The benefit is expected to be fully scrapped in 2024, but it isn’t clear what - if anything - the government intends to replace it with.


Tax amnesty 

Tax debts of under €1,000 incurred between 2000 and 2015 will be written off as of March 31st, 2023.

Wild boar cull in cities

A somewhat unexpected inclusion in the budget bill, a recent amendment will allow for the hunting of wild boar in cities across Italy.

A bid by left-wing and green parties to have the controversial law removed from the budget was defeated on Thursday.

The amendment, which also allows for people to eat the animals they kill, was passed.

Separately, regional authorities said they would set up courses to train hunters in shooting or trapping the boar.

Italian lawmakers plan to allow hunting in cities as they say wild boar pose a risk to motorists. (Photo by Alberto PIZZOLI / AFP)

Cash payment limit raised

The limit on payments made in cash will be raised from the current 2,000 euros to 5,000 euros starting from January 1st 2023.

The government initially planned to increase the limit to 10,000, under changes it said were designed to "help the poor".

The European Commission criticised Rome’s push to increase the limit for cash payments, saying it was contrary to efforts to fight tax evasion.

U-turn on card payment limit

As for what won't be included in the bill: the government has abandoned a long-debated plan to allow merchants to refuse payment by card for amounts under 60 euros following pressure from the European Commission, which said the change would jeopardise efforts to fight tax evasion.

This means shops, cafes and bars will not have the right to refuse cards and demand cash payment, and will continue to face fines if they do so.

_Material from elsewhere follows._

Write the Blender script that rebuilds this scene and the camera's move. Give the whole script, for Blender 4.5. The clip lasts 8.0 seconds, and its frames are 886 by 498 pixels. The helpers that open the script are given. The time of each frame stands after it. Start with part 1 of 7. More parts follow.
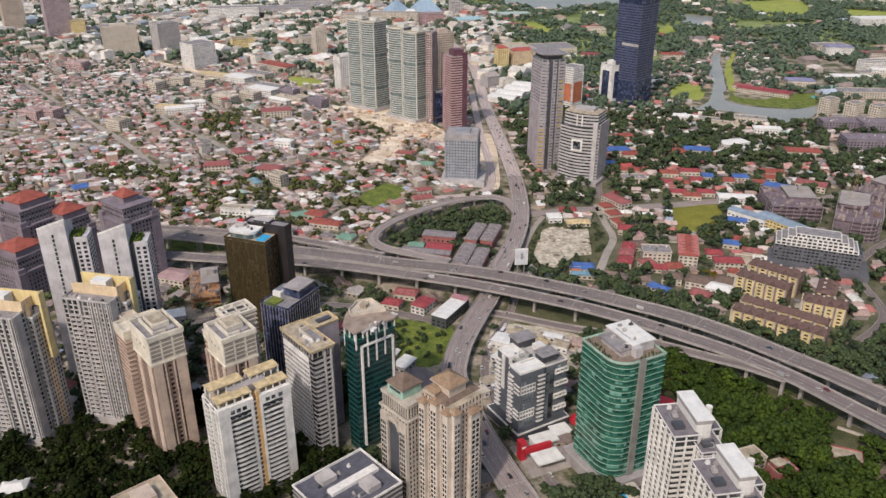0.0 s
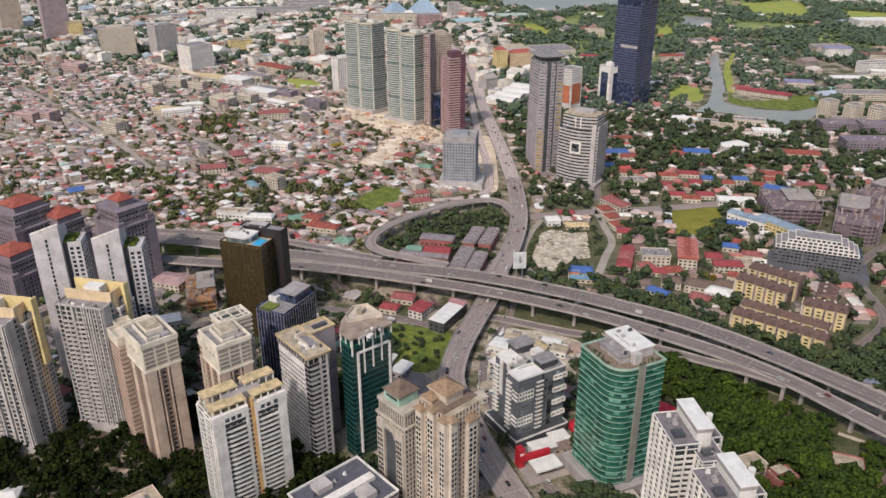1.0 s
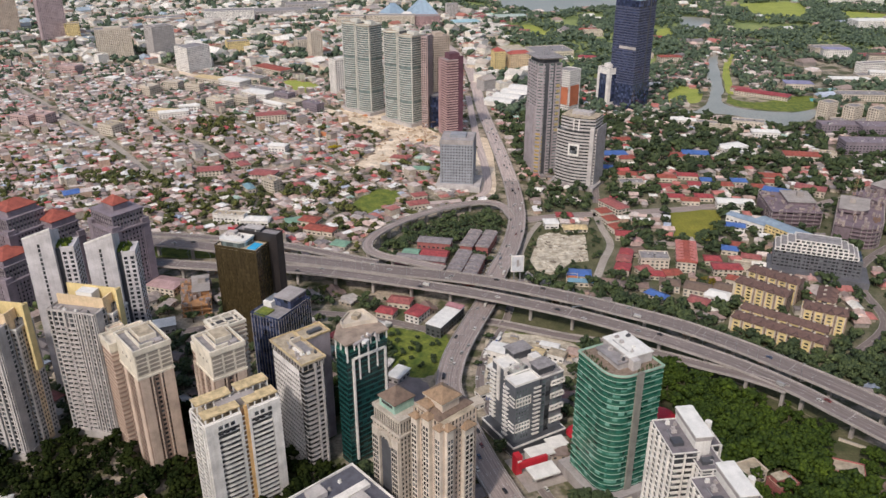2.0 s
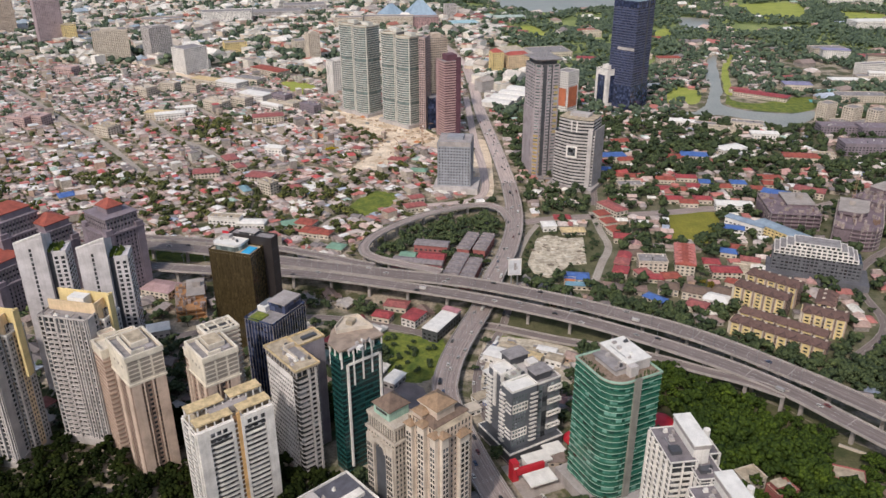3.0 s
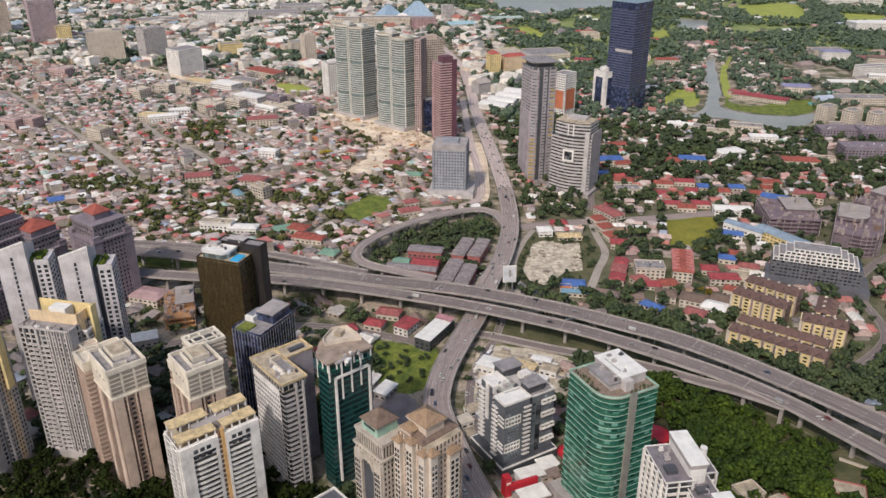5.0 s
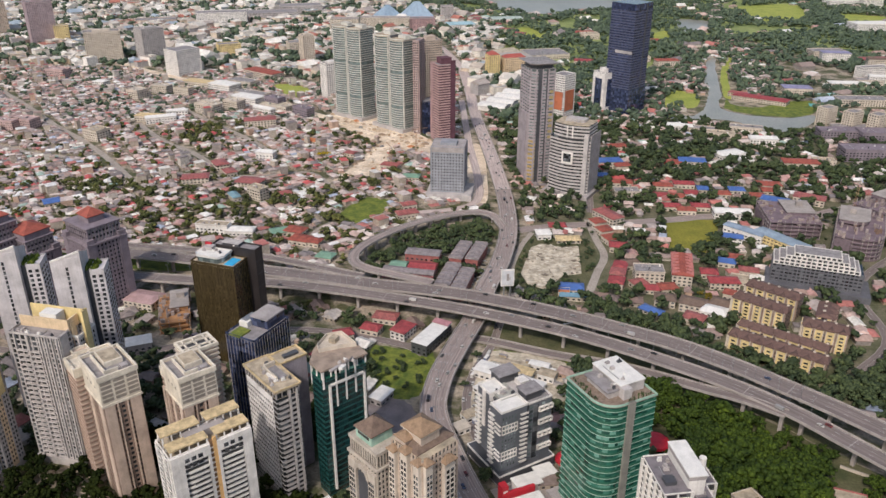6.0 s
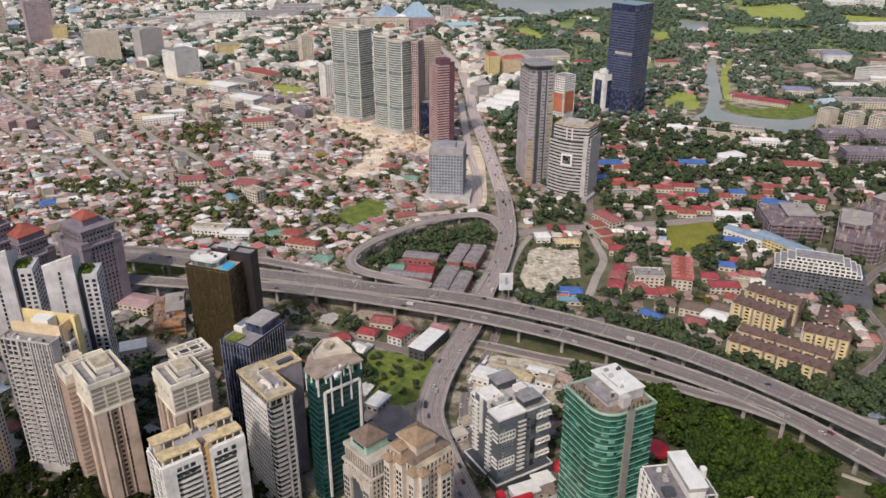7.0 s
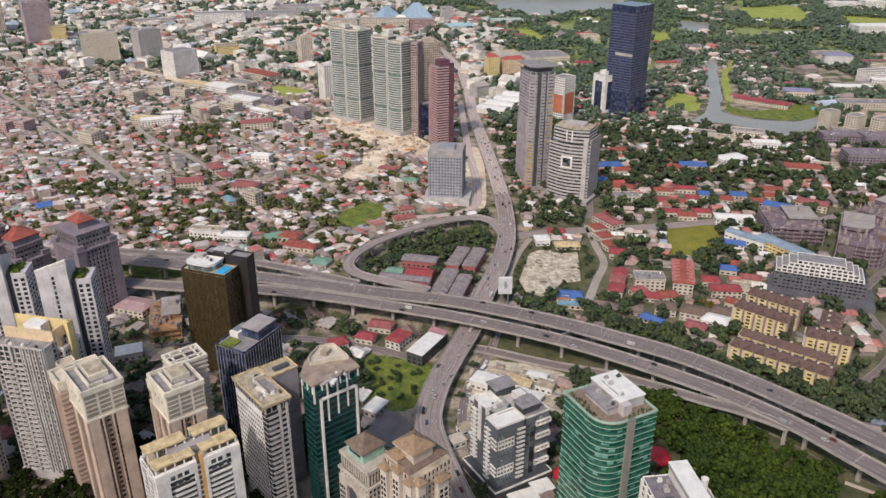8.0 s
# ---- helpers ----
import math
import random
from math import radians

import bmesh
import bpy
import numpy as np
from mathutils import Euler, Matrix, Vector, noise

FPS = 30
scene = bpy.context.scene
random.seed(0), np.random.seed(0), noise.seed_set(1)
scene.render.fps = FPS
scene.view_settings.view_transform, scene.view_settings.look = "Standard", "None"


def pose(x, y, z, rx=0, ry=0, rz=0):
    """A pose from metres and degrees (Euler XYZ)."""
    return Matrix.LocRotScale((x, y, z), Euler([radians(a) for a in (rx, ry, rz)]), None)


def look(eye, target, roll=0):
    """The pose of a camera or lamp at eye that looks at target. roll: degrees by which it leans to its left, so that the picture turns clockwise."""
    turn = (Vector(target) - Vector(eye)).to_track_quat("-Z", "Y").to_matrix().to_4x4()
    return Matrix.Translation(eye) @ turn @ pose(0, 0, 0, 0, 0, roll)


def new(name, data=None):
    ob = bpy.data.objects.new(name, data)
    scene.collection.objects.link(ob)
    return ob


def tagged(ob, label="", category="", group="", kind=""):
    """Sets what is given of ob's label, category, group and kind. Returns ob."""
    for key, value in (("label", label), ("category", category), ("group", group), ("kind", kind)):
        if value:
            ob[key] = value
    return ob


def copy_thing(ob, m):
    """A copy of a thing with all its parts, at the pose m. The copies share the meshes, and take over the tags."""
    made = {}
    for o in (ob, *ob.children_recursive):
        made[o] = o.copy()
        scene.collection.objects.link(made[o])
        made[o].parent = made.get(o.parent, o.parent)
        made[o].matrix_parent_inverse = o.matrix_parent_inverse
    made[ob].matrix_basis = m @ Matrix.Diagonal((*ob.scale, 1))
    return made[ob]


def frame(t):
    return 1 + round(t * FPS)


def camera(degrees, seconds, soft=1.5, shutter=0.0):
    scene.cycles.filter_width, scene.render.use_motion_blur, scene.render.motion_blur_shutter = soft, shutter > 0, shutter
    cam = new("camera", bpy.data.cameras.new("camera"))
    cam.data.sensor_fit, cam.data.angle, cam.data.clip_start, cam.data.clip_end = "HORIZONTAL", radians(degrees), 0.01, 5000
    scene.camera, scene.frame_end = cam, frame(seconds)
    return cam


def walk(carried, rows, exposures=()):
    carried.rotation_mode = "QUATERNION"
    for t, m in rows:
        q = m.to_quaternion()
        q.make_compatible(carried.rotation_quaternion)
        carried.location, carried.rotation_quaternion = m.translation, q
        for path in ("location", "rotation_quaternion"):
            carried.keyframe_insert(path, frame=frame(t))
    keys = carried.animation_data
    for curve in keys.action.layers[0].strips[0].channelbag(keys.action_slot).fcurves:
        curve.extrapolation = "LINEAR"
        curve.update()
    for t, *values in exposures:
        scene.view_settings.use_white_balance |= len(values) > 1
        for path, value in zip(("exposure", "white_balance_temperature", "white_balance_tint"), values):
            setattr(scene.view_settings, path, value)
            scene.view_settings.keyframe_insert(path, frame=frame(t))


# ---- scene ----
# ---------- camera ----------
cam = camera(59.0, 8.0)
PATH = [
    (0.0, -0.38, -1.36, 309.67, -0.016, -24.864, 0.010),
    (1.0, 0.69, 3.84, 309.83, -0.096, -24.789, -0.010),
    (2.0, 2.41, 9.15, 309.85, -0.168, -24.735, -0.048),
    (3.0, 4.56, 14.71, 309.87, -0.224, -24.704, -0.074),
    (4.0, 6.92, 20.61, 309.95, -0.263, -24.690, -0.067),
    (5.0, 9.27, 26.81, 310.12, -0.285, -24.689, -0.024),
    (6.0, 11.43, 33.21, 310.33, -0.290, -24.691, 0.046),
    (7.0, 13.18, 39.59, 310.47, -0.284, -24.685, 0.120),
    (8.0, 14.34, 45.64, 310.39, -0.272, -24.657, 0.163),
]


def eye_pose(x, y, z, yaw, pitch, roll):
    ahead = Vector((-math.sin(radians(yaw)) * math.cos(radians(pitch)), math.cos(radians(yaw)) * math.cos(radians(pitch)), math.sin(radians(pitch))))
    eye = Vector((x, y, z))
    return look(eye, eye + ahead, roll)


walk(cam, [(t, eye_pose(*row)) for t, *row in PATH])

# ---------- light ----------
SUN_AZ, SUN_EL = 206.0, 46.0      # compass from +y, clockwise; height
scene.view_settings.exposure = -0.10
world = bpy.data.worlds.new("sky")
scene.world = world
world.use_nodes = True
wn = world.node_tree
sky = wn.nodes.new("ShaderNodeTexSky")
sky.sky_type = "NISHITA"
sky.sun_disc = False
sky.sun_elevation = radians(SUN_EL)
sky.sun_rotation = radians(SUN_AZ)
sky.air_density, sky.dust_density, sky.ozone_density = 1.0, 3.0, 1.0
wn.nodes["Background"].inputs["Strength"].default_value = 0.15
wn.links.new(sky.outputs[0], wn.nodes["Background"].inputs[0])
sun_dir = Vector((math.sin(radians(SUN_AZ)) * math.cos(radians(SUN_EL)), math.cos(radians(SUN_AZ)) * math.cos(radians(SUN_EL)), math.sin(radians(SUN_EL))))
sun = new("sun", bpy.data.lights.new("sun", "SUN"))
sun.data.energy, sun.data.angle, sun.data.color = 2.6, radians(3.0), (1.0, 0.915, 0.845)
sun.matrix_world = look(sun_dir * 1000, (0, 0, 0))

# ---------- materials ----------


def nodes_of(name):
    m = bpy.data.materials.new(name)
    m.use_nodes = True
    return m, m.node_tree, m.node_tree.nodes["Principled BSDF"]


def tex_noise(nt, scale, detail=4.0, coords="Object", rough=0.6):
    tc = nt.nodes.new("ShaderNodeTexCoord")
    n = nt.nodes.new("ShaderNodeTexNoise")
    n.inputs["Scale"].default_value, n.inputs["Detail"].default_value, n.inputs["Roughness"].default_value = scale, detail, rough
    nt.links.new(tc.outputs[coords], n.inputs["Vector"])
    return n


def mixed(nt, fac, a, b, mode="MIX"):
    n = nt.nodes.new("ShaderNodeMix")
    n.data_type, n.blend_type = "RGBA", mode
    for sock, v in ((n.inputs[0], fac), (n.inputs[6], a), (n.inputs[7], b)):
        if isinstance(v, (int, float)):
            sock.default_value = v
        elif isinstance(v, tuple):
            sock.default_value = (*v, 1)
        else:
            nt.links.new(v, sock)
    return n.outputs[2]


def ramp(nt, fac, stops, constant=False):
    n = nt.nodes.new("ShaderNodeValToRGB")
    n.color_ramp.interpolation = "CONSTANT" if constant else "LINEAR"
    e = n.color_ramp.elements
    while len(e) < len(stops):
        e.new(0.5)
    for k, (p, c) in enumerate(stops):
        e[k].position, e[k].color = p, (*c, 1)
    nt.links.new(fac, n.inputs[0])
    return n.outputs[0]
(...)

The measure had been included in the first budget law draft, and the move, along with the raised cash payment limit, was widely criticised as a “gift to tax dodgers”.

Fuel discounts to expire

Barring any last-minute amendments to the budget, the current discounts on fuel duties – 18.3 cents on every litre of petrol or diesel – will expire on December 31st. 

The discounts, originally introduced under Mario Draghi’s tenure, had already been halved on December 1st.